Output the material beneath exactly, leaving nothing out.
[Start Material provided]
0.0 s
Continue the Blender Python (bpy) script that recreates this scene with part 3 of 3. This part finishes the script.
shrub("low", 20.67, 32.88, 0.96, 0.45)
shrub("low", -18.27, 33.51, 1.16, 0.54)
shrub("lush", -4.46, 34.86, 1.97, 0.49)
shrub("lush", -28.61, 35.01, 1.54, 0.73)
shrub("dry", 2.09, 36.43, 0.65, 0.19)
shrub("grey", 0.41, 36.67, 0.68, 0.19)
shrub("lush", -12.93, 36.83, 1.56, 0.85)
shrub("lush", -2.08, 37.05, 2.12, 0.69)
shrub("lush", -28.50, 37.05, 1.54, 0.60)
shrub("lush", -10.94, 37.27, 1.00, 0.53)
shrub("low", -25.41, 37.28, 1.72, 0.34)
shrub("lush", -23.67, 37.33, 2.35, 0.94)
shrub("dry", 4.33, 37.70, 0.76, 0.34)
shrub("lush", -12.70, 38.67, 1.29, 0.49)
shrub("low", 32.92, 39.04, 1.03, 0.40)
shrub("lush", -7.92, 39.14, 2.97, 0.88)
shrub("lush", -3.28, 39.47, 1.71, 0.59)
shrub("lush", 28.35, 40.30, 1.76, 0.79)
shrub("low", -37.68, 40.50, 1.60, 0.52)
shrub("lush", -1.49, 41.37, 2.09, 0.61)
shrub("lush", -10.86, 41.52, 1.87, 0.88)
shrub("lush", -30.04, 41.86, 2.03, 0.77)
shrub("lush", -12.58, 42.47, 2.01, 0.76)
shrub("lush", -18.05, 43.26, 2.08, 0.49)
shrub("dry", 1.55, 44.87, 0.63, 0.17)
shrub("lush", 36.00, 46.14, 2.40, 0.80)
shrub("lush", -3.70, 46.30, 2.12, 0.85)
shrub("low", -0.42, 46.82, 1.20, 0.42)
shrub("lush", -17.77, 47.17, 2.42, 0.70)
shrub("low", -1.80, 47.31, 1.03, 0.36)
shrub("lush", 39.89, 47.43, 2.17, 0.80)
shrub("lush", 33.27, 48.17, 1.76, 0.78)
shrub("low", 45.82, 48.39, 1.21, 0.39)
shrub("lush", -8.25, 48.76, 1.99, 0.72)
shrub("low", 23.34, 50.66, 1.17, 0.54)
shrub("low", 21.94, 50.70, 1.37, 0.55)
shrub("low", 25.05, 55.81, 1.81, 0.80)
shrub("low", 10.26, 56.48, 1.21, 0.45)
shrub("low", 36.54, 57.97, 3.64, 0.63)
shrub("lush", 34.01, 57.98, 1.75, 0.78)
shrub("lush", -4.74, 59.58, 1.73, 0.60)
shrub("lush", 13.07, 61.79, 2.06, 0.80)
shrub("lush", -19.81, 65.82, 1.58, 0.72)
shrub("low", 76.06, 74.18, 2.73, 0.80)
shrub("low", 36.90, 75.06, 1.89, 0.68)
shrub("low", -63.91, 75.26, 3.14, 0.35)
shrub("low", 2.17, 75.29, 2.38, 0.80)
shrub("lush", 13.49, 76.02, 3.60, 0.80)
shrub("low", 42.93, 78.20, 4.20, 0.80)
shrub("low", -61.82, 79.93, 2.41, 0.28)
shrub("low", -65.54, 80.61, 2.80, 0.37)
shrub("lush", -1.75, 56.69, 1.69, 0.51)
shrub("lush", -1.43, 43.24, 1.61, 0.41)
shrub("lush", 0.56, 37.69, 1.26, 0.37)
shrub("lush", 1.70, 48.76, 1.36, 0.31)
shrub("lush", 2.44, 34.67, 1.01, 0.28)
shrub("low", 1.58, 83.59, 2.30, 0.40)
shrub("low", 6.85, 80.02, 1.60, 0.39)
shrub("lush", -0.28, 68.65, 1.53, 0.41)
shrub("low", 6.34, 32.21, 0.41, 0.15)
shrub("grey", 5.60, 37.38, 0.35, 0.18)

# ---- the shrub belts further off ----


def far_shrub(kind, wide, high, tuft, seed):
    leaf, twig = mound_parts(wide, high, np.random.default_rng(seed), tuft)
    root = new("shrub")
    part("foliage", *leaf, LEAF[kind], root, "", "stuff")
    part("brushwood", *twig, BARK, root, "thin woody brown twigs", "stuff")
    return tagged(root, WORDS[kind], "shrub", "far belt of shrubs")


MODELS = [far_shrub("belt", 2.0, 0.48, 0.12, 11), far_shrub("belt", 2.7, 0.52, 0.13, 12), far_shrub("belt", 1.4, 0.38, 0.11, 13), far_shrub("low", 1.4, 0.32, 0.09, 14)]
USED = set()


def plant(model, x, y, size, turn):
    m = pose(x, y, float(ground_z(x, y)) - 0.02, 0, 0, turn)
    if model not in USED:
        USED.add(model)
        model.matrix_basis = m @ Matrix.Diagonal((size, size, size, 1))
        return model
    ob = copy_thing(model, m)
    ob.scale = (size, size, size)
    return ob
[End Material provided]
▸ Task solution
0.0 s
Continue the Blender Python (bpy) script that recreates this scene with part 3 of 3. This part finishes the script.
shrub("low", 20.67, 32.88, 0.96, 0.45)
shrub("low", -18.27, 33.51, 1.16, 0.54)
shrub("lush", -4.46, 34.86, 1.97, 0.49)
shrub("lush", -28.61, 35.01, 1.54, 0.73)
shrub("dry", 2.09, 36.43, 0.65, 0.19)
shrub("grey", 0.41, 36.67, 0.68, 0.19)
shrub("lush", -12.93, 36.83, 1.56, 0.85)
shrub("lush", -2.08, 37.05, 2.12, 0.69)
shrub("lush", -28.50, 37.05, 1.54, 0.60)
shrub("lush", -10.94, 37.27, 1.00, 0.53)
shrub("low", -25.41, 37.28, 1.72, 0.34)
shrub("lush", -23.67, 37.33, 2.35, 0.94)
shrub("dry", 4.33, 37.70, 0.76, 0.34)
shrub("lush", -12.70, 38.67, 1.29, 0.49)
shrub("low", 32.92, 39.04, 1.03, 0.40)
shrub("lush", -7.92, 39.14, 2.97, 0.88)
shrub("lush", -3.28, 39.47, 1.71, 0.59)
shrub("lush", 28.35, 40.30, 1.76, 0.79)
shrub("low", -37.68, 40.50, 1.60, 0.52)
shrub("lush", -1.49, 41.37, 2.09, 0.61)
shrub("lush", -10.86, 41.52, 1.87, 0.88)
shrub("lush", -30.04, 41.86, 2.03, 0.77)
shrub("lush", -12.58, 42.47, 2.01, 0.76)
shrub("lush", -18.05, 43.26, 2.08, 0.49)
shrub("dry", 1.55, 44.87, 0.63, 0.17)
shrub("lush", 36.00, 46.14, 2.40, 0.80)
shrub("lush", -3.70, 46.30, 2.12, 0.85)
shrub("low", -0.42, 46.82, 1.20, 0.42)
shrub("lush", -17.77, 47.17, 2.42, 0.70)
shrub("low", -1.80, 47.31, 1.03, 0.36)
shrub("lush", 39.89, 47.43, 2.17, 0.80)
shrub("lush", 33.27, 48.17, 1.76, 0.78)
shrub("low", 45.82, 48.39, 1.21, 0.39)
shrub("lush", -8.25, 48.76, 1.99, 0.72)
shrub("low", 23.34, 50.66, 1.17, 0.54)
shrub("low", 21.94, 50.70, 1.37, 0.55)
shrub("low", 25.05, 55.81, 1.81, 0.80)
shrub("low", 10.26, 56.48, 1.21, 0.45)
shrub("low", 36.54, 57.97, 3.64, 0.63)
shrub("lush", 34.01, 57.98, 1.75, 0.78)
shrub("lush", -4.74, 59.58, 1.73, 0.60)
shrub("lush", 13.07, 61.79, 2.06, 0.80)
shrub("lush", -19.81, 65.82, 1.58, 0.72)
shrub("low", 76.06, 74.18, 2.73, 0.80)
shrub("low", 36.90, 75.06, 1.89, 0.68)
shrub("low", -63.91, 75.26, 3.14, 0.35)
shrub("low", 2.17, 75.29, 2.38, 0.80)
shrub("lush", 13.49, 76.02, 3.60, 0.80)
shrub("low", 42.93, 78.20, 4.20, 0.80)
shrub("low", -61.82, 79.93, 2.41, 0.28)
shrub("low", -65.54, 80.61, 2.80, 0.37)
shrub("lush", -1.75, 56.69, 1.69, 0.51)
shrub("lush", -1.43, 43.24, 1.61, 0.41)
shrub("lush", 0.56, 37.69, 1.26, 0.37)
shrub("lush", 1.70, 48.76, 1.36, 0.31)
shrub("lush", 2.44, 34.67, 1.01, 0.28)
shrub("low", 1.58, 83.59, 2.30, 0.40)
shrub("low", 6.85, 80.02, 1.60, 0.39)
shrub("lush", -0.28, 68.65, 1.53, 0.41)
shrub("low", 6.34, 32.21, 0.41, 0.15)
shrub("grey", 5.60, 37.38, 0.35, 0.18)

# ---- the shrub belts further off ----


def far_shrub(kind, wide, high, tuft, seed):
    leaf, twig = mound_parts(wide, high, np.random.default_rng(seed), tuft)
    root = new("shrub")
    part("foliage", *leaf, LEAF[kind], root, "", "stuff")
    part("brushwood", *twig, BARK, root, "thin woody brown twigs", "stuff")
    return tagged(root, WORDS[kind], "shrub", "far belt of shrubs")


MODELS = [far_shrub("belt", 2.0, 0.48, 0.12, 11), far_shrub("belt", 2.7, 0.52, 0.13, 12), far_shrub("belt", 1.4, 0.38, 0.11, 13), far_shrub("low", 1.4, 0.32, 0.09, 14)]
USED = set()


def plant(model, x, y, size, turn):
    m = pose(x, y, float(ground_z(x, y)) - 0.02, 0, 0, turn)
    if model not in USED:
        USED.add(model)
        model.matrix_basis = m @ Matrix.Diagonal((size, size, size, 1))
        return model
    ob = copy_thing(model, m)
    ob.scale = (size, size, size)
    return ob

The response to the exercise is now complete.